Er ligt ook innovatiepotentieel in het verwerken van de data. “We verzamelen jaarlijks vele terabytes aan data. Het kost vele manjaren om die ten volle te benutten”, zegt Bergès. “Het verwerken ervan is lastig, omdat die data zo complex zijn. We werken nu aan kunstmatige intelligentie om die verwerking te automatiseren, maar daarin zijn nog wel stappen te zetten.”

Daarnaast zijn de data die vissers verzamelen, niet altijd even representatief. Zij vissen immers niet langs rechte lijnen, zoals de onderzoekers doen, maar vooral in gebieden waar veel vis zit. Hun bevindingen kun je dus niet zomaar vertalen naar de rest van de Noordzee. “Maar toch helpt het combineren van die visserijdata met onze data bij het monitoren van de visbestanden. Ik vind dat een hoopvolle ontwikkeling.”

Samenwerken met vissers

De samenwerking met de visserijsector is onontbeerlijk. “Wij helpen de sector te verduurzamen door te adviseren over quota en door vissers te voorzien van nieuwe hulpmiddelen”, zegt Bergès. “Op hun beurt leveren zij ons grote hoeveelheden goede data. Samen werken we zo aan steeds nauwkeuriger schattingen van de visbestanden en aan steeds efficiëntere visserij.”

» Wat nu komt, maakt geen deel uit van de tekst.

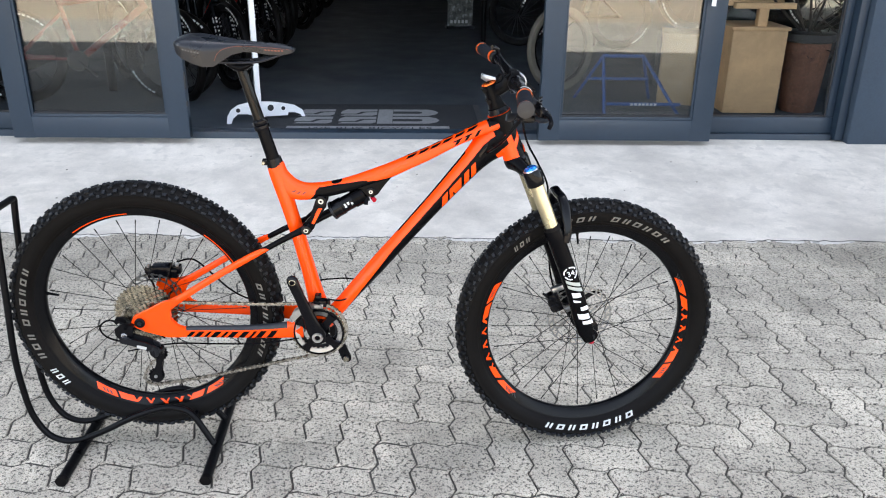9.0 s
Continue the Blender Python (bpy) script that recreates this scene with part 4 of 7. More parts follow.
def gear(bm, r, y0, y1, teeth, cx, cz, inner, mi=0):
    n = teeth * 4
    ring = []
    for y in (y0, y1):
        for rr in (None, inner):
            ring.append([bm.verts.new((cx + q * math.cos(2 * math.pi * k / n), y, cz + q * math.sin(2 * math.pi * k / n))) for k in range(n) for q in ((r + (0.0026 if k % 4 in (0, 1) else -0.0016)) if rr is None else rr,)])
    o0, i0, o1, i1 = ring
    for k in range(n):
        j = (k + 1) % n
        for a, b in ((o0, o1), (o1, i1), (i1, i0), (i0, o0)):
            bm.faces.new((a[k], a[j], b[j], b[k])).material_index = mi
    return bm


bm = gear(bmesh.new(), 0.0700, -0.0560, -0.0530, 36, BB.x, BB.z, 0.058)
ring = part("chainring", bm, M_CASSETTE, bike, "toothed dark steel chainring")
bm = spin(bmesh.new(), [(0.0490, -0.0570), (0.0500, -0.0585), (0.0600, -0.0600), (0.0610, -0.0570), (0.0560, -0.0540)], 72, centre=(BB.x, 0, BB.z))
part("chainring_rim", bm, M_STEEL, ring, "polished silver inner ring")
bm = spin(bmesh.new(), [(0.0608, -0.0570), (0.0612, -0.0606), (0.0655, -0.0606), (0.0662, -0.0570)], 72, centre=(BB.x, 0, BB.z))
part("chainring_edge", bm, M_GLOSSBLACK, ring)
bm = gear(bmesh.new(), 0.0520, -0.0480, -0.0455, 26, BB.x, BB.z, 0.042)
part("inner_chainring", bm, M_DARKMETAL, ring)
bm = bmesh.new()
for k in range(4):
    a = radians(52 + 90 * k)
    p = [(BB.x + r * math.cos(a + s), BB.z + r * math.sin(a + s)) for r, s in ((0.016, -0.80), (0.034, -0.30), (0.048, -0.19), (0.0625, -0.21), (0.0625, 0.21), (0.048, 0.19), (0.034, 0.30), (0.016, 0.80))]
    prism(bm, p, -0.0665, -0.0555)
soften(bm, 0.0015)
part("spider", bm, M_GLOSSBLACK, bike)
CRANK_DIR = Vector((-0.325, 0, 0.946))


def crank_arm(name, y, way, out):
    bm = bmesh.new()
    c = Vector((BB.x, y, BB.z))
    w = Vector(way)
    loft(bm, [c + w * q + Vector((0, out * (0.004 + 0.010 * q / 0.17), 0)) for q in (-0.022, -0.012, 0.02, 0.06, 0.11, 0.152, 0.170, 0.180, 0.184)],
         [(0.006, 0.012), (0.010, 0.020), (0.010, 0.021), (0.009, 0.016), (0.008, 0.0135), (0.0075, 0.0140), (0.007, 0.0145), (0.006, 0.011), (0.003, 0.005)], 20, Y, power=3)
    arm = part(name, bm, M_GLOSSBLACK, bike, "glossy black crank arm without a pedal")
    bm = bmesh.new()
    e = c + w * 0.168
    disc(bm, 0.0085, e.y + out * 0.010, e.y + out * 0.0225, 20, "y", (e.x, 0, e.z), bevel=0.001)
    disc(bm, 0.0085, e.y - out * 0.001, e.y + out * 0.004, 20, "y", (e.x, 0, e.z), bevel=0.001)
    ring2 = part("pedal_hole", bm, M_CASSETTE, arm)
    bm = bmesh.new()
    disc(bm, 0.0062, e.y + out * 0.0225, e.y + out * 0.0230, 20, "y", (e.x, 0, e.z))
    part("hole_thread", bm, M_BLACK, ring2)
    bm = bmesh.new()
    spin(bm, [(0.0075, y + out * 0.012), (0.0075, y + out * 0.0175), (0.0135, y + out * 0.0175), (0.0145, y + out * 0.012)], 28, centre=(c.x, 0, c.z))
    bolt = part("crank_bolt", bm, M_STEEL, arm)
    bm = bmesh.new()
    disc(bm, 0.0074, y + out * 0.008, y + out * 0.0150, 20, "y", (c.x, 0, c.z))
    part("bolt_head", bm, M_BLACK, bolt)
    return arm


crank_arm("crank_arm", -0.074, CRANK_DIR, -1)
crank_arm("crank_arm", 0.074, -CRANK_DIR, 1)
cass = bmesh.new()
rad = [0.0800, 0.0745, 0.0690, 0.0630, 0.0575, 0.0515, 0.0455, 0.0395, 0.0335, 0.0280, 0.0235]
for k, r in enumerate(rad):
    gear(cass, r, -0.0265 - 0.0039 * k, -0.0283 - 0.0039 * k, max(11, int(r * 500)), REAR.x, REAR.z, r * 0.72 if k < 3 else 0.016)
part("cassette", cass, M_CASSETTE, rear_wheel, "stepped steel cassette", at=Matrix.Translation(-REAR))
# derailleur
mech = thing("rear_derailleur", "", "")
mech.parent = bike
mech.location = (-0.006, 0, 0.018)
bm = prism(bmesh.new(), [(-0.046, 0.382), (-0.026, 0.390), (-0.010, 0.380), (-0.014, 0.350), (-0.028, 0.334), (-0.046, 0.338), (-0.058, 0.356), (-0.058, 0.372)], -0.090, -0.072)
knuckle = part("knuckle", soften(bm, 0.004), M_GLOSSBLACK, mech)
for x, z, r in ((-0.036, 0.354, 0.0075), (-0.030, 0.376, 0.0045)):
    bm = bmesh.new()
    disc(bm, r, -0.0935, -0.0900, 18, "y", (x, 0, z), bevel=0.001)
    part("bolt_head", bm, M_STEEL if r > 0.005 else M_BLACK, knuckle)
for y0, y1, dz in ((-0.101, -0.094, 0.0), (-0.086, -0.078, 0.006)):
    bm = prism(bmesh.new(), [(-0.046, 0.352 + dz), (-0.034, 0.354 + dz), (0.020, 0.338 + dz), (0.048, 0.322 + dz), (0.052, 0.308 + dz), (0.038, 0.308 + dz), (-0.010, 0.328 + dz), (-0.044, 0.338 + dz)], y0, y1)
    part("link_plate", soften(bm, 0.0025), M_DARKMETAL, mech)
bm = boxes((-0.012, 0.012, -0.1022, -0.1012, -0.004, 0.004), bevel=0)
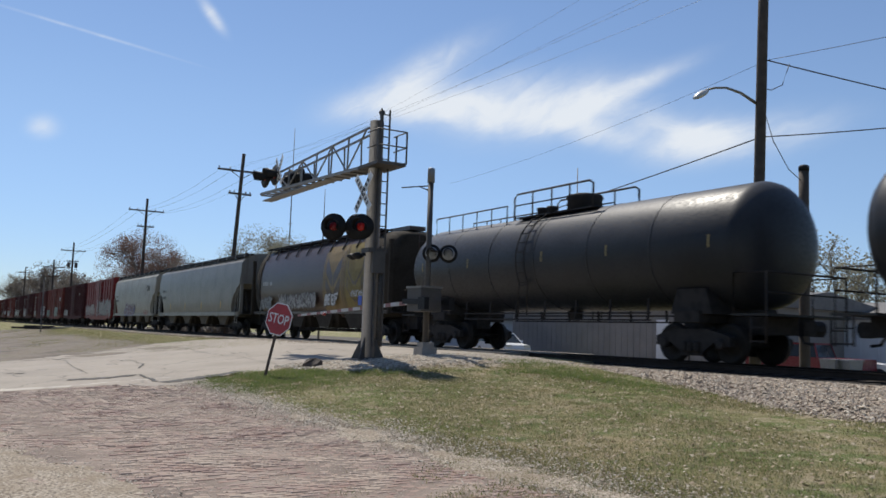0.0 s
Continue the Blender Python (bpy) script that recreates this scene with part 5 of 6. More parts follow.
    for e in (-1, 1):
        xi = e * (L / 2 - 2.0)
        for s in (-1, 1):
            bm = bmesh.new()
            box(bm, e * L / 2 - 0.07, e * L / 2 + 0.07, s * 1.40 - 0.08, s * 1.40 + 0.08, zsill + 0.05, ze - 0.3)
            part("end_post", bm, ec if rb or rd else color, car)
            bm = bmesh.new()
            bar(bm, (e * (L / 2 - 0.1), s * 0.95, zsill + 0.25), (e * (L / 2 - 0.75), s * 0.95, zc - 0.1), 0.10)
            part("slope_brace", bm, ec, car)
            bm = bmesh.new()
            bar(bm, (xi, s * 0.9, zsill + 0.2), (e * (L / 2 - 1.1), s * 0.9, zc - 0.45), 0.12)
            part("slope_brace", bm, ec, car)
        bm = bmesh.new()
        x0, x1 = sorted((e * (L / 2 - 2.3), e * (L / 2 + 0.25)))
        box(bm, x0, x1, -1.38, 1.38, zsill + 0.10, zsill + 0.15)
        box(bm, x0, x1, -0.3, 0.3, 0.62, zsill + 0.10)
        part("end_platform", bm, frame_black, car)
        for s in () if rd else (-1, 1):
            ladder(car, e * (L / 2 - 0.30), s * (W + 0.04), zsill - 0.45, zsill + (2.2 if rb else 1.55), fm, 0.42, 0.40)
        end_ladder(car, e * (L / 2 + 0.12), zsill, ze + 0.10, fm, -0.25)
        bm = bmesh.new()
        tube(bm, [(e * (L / 2 - 1.3), -0.75, zsill + 0.45), (e * (L / 2 - 0.4), -0.75, zsill + 0.45)], 0.19, 10)
        part("air_reservoir", bm, frame_black, car)
    # roof walk and hatches
    for s in (-1, 1):
        bm = bmesh.new()
        y = s * (0.90 if rd else 0.98)
        zr = ze + (0.16 if rb else 0.20) + top
        box(bm, -reach - 0.25, reach + 0.25, y - 0.23, y + 0.23, zr, zr + 0.045)
        if not rb:
            box(bm, -reach - 0.25, reach + 0.25, y + s * 0.235 - 0.012, y + s * 0.235 + 0.012, zr - (0.04 if top or rd else 0.10), zr + (0.06 if rd else 0.08))
        n = int(L / 1.7)
        for i in range(n + 1):
            x = -reach + 0.2 + (2 * reach - 0.4) * i / n
            bar(bm, (x, y - s * 0.2, zr), (x, y - s * 0.2, ze + 0.12), 0.05)
        part("running_board", bm, shaded_dirty(color) if hue[0] > 2.0 * hue[2] else frame_black, car)
        bm = bmesh.new()
        bar(bm, (0, y + s * 0.26, zr + 0.06), (0, y + s * 0.30, ze - 0.06), 0.045)
        if rd:
            bar(bm, (0, y + s * 0.30, ze - 0.04), (0, y + s * 0.50, ze - 0.42), 0.05)
        bracket = finish(bm, "walk_bracket", frame_black if rd else color)
        for i in range(n + 1):
            part("walk_bracket", bracket, None, car, m=pose(-reach + 0.2 + (2 * reach - 0.4) * i / n, 0, 0))
    n = 4 if L < 15 else 6
    bm = bmesh.new()
    box(bm, -0.85, 0.85, -0.36, 0.36, 0, 0.16)
    hatch = finish(bm, "roof_hatch", color, 0.04)
    for i in range(n):
        x = -L / 2 + L * (i + 0.5) / n
        part("roof_hatch", hatch, None, car, m=pose(x, 0, ze + 0.20))
    bm = bmesh.new()
    box(bm, -L / 2 + 2.2, L / 2 - 2.2, -0.12, 0.12, 0.72, 1.0)
    part("centre_sill", bm, frame_black, car)
    add_running_gear(car, L, 1.75)
    return car, -W - 0.005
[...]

Wij helpen de sector te verduurzamen door te adviseren over quota en door vissers te voorzien van nieuwe hulpmiddelen.
Benoît Bergès

Ondanks de uitdagingen ziet Bergès veel vooruitgang. “Er komen steeds meer nuttige data tevoorschijn, ook bijvoorbeeld over visbestanden waar we nog maar weinig van weten”, zegt hij. “En die ontwikkelingen gaan de komende jaren alleen maar versnellen – dus ik zie nog allerlei mooie dingen in het verschiet.”